Nevertheless, it is presumed that increases in carbon dioxide and other
minor greenhouse gases will lead to significant increases in
temperature. As we have seen, carbon dioxide is increasing. So are
other minor greenhouse gases. A widely held but questionable contention
is that those increases will continue along the path they have followed
for the past century.

"The simple picture of the greenhouse mechanism is seriously
oversimplified. Many of us were taught in elementary school that heat
is transported by radiation, convection, and conduction. The above
representation only refers to radiative transfer. As it turns out, if
there were only radiative heat transfer, the greenhouse effect would
warm the Earth to about seventy-seven degrees centigrade rather than to
fifteen degrees centigrade. In fact, the greenhouse effect is only
about 25 percent of what it would be in a pure radiative situation. The
reason for this is the presence of convection (heat transport by air
motions), which bypasses much of the radiative absorption.

"What is really going on is schematically illustrated in Figure 1
[sorry, I can't do that - Leigh]. The surface of the Earth is cooled in
large measure by air currents (in various forms including deep clouds)
that carry heat upward and poleward. One consequence of this picture is
that it is the greenhouse gases well above the Earth's surface that are
of primary importance in determining the temperature of the Earth. That
is especially important for water vapor, whose density decreases by
about a factor of 1,000 between the surface and ten kilometers above
the surface. Another consequence is that one cannot even calculate the
temperature of the Earth without models that accurately reproduce the
motions of the atmosphere. Indeed, present models have large errors
here--on the order of 50 percent. Not surprisingly, those models are
unable to calculate correctly either the present average temperature of
the Earth or the temperature ranges from the equator to the poles.
Rather, the models are adjusted or "tuned" to get those quantities
approximately right."

<End quote>

I hope this excerpt from a longer paper will be of some value. If you
want to read more, the paper I took this from is "Some Coolness
Concerning Global Warming". It appeared in the Bulletin of the American
Meteorological Society in 1990 (I haven't got the exact citation handy).

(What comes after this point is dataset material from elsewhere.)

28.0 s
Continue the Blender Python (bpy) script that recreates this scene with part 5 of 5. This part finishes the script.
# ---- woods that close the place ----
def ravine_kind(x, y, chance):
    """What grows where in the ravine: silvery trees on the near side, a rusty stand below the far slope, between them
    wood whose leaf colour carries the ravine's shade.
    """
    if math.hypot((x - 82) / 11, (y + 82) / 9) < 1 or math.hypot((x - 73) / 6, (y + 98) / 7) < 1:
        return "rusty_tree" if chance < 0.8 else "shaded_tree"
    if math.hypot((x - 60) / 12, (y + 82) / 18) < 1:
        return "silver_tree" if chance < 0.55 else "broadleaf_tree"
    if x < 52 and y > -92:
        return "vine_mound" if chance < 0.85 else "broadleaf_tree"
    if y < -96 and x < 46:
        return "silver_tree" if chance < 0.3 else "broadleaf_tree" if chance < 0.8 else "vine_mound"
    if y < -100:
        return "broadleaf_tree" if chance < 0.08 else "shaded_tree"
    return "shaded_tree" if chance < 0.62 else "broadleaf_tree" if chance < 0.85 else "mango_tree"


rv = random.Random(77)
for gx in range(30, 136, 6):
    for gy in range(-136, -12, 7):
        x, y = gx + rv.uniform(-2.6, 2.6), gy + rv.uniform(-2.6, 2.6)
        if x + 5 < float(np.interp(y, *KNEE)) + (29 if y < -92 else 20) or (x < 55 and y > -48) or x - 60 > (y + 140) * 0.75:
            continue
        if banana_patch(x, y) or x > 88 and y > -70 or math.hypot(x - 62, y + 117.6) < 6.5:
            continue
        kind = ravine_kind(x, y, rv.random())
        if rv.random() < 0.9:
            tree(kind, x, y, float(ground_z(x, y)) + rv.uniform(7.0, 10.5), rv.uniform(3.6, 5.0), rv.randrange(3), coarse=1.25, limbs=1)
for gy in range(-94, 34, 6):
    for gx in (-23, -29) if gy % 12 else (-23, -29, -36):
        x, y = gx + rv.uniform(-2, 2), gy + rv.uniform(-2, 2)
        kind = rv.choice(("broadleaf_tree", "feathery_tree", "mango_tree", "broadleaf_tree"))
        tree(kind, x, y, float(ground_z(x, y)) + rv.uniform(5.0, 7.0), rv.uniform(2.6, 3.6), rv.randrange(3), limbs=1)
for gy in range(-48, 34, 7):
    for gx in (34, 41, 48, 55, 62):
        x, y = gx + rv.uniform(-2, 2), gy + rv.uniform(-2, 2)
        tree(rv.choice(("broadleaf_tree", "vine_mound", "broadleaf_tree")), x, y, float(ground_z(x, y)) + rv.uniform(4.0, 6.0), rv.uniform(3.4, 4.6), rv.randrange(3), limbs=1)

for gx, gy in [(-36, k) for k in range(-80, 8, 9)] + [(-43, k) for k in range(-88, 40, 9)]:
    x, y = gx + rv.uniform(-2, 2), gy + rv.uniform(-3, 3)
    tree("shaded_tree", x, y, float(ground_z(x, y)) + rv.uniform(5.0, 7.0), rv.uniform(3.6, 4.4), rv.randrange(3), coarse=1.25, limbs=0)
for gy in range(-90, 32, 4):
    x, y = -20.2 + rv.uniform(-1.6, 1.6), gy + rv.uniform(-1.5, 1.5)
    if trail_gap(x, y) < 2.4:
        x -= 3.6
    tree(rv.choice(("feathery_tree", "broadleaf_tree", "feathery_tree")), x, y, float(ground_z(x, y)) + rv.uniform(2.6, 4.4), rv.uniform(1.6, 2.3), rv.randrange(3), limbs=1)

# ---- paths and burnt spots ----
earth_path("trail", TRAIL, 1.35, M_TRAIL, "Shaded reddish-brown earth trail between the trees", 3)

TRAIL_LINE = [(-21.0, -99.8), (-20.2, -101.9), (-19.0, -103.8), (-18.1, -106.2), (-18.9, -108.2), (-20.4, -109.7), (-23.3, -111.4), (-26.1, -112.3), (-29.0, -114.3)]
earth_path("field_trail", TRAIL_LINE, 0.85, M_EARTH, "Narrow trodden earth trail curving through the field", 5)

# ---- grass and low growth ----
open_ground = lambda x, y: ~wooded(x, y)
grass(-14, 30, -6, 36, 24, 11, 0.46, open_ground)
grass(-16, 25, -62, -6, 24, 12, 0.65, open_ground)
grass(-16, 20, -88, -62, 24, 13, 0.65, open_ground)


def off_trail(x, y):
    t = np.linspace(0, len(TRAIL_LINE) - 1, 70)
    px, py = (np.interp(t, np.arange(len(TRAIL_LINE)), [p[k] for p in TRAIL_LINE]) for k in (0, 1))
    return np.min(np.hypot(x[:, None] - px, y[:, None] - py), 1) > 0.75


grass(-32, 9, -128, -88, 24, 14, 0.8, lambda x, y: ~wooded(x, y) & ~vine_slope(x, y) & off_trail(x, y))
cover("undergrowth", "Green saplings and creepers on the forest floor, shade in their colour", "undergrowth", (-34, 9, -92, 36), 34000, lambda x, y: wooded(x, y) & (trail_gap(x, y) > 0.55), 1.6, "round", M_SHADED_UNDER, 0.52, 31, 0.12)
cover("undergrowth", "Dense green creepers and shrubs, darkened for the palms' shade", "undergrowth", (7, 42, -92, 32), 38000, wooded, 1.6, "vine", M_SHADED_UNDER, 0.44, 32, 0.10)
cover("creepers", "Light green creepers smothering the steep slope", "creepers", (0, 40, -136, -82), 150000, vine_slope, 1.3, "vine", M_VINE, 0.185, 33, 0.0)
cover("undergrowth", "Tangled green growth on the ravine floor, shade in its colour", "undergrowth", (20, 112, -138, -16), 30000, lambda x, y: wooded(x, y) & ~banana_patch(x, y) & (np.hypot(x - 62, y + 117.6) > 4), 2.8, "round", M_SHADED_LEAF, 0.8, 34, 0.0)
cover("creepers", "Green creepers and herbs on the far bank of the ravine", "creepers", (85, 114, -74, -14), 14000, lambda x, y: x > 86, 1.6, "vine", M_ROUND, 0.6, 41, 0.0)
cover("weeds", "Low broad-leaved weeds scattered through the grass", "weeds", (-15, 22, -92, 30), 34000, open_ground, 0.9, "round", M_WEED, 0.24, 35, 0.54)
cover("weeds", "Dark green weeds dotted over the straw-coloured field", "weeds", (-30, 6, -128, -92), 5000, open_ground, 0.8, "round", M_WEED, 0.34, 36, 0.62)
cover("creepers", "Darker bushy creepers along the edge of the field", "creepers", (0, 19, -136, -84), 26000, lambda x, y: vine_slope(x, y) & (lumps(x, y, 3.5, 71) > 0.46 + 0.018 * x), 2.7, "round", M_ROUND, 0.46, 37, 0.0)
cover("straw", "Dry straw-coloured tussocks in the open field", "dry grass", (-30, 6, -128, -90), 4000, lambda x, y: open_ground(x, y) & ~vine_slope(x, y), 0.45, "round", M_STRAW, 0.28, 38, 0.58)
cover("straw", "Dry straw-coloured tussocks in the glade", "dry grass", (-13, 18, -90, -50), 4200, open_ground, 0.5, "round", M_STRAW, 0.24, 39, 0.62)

Warning: Political diatribe follows.

Next time you are told that only one or two percent of scientists feel
the currently popular ideas about global warming are incorrect, ask the
question "What are the specialties of the 98 or 99 percent?" You will
find, I think, that they are liberally inclined scientists of many
stripes - *other* than those relevant to climate science! There is
nothing like a 98% consensus among the scientists who ought to know.
The matter is still under intensive study, and the climatologists are
the least certain group in the world on this topic, though the topic
has become a political litmus test.

Joe Sixpack wins again. He'll probably vote for Gore, too.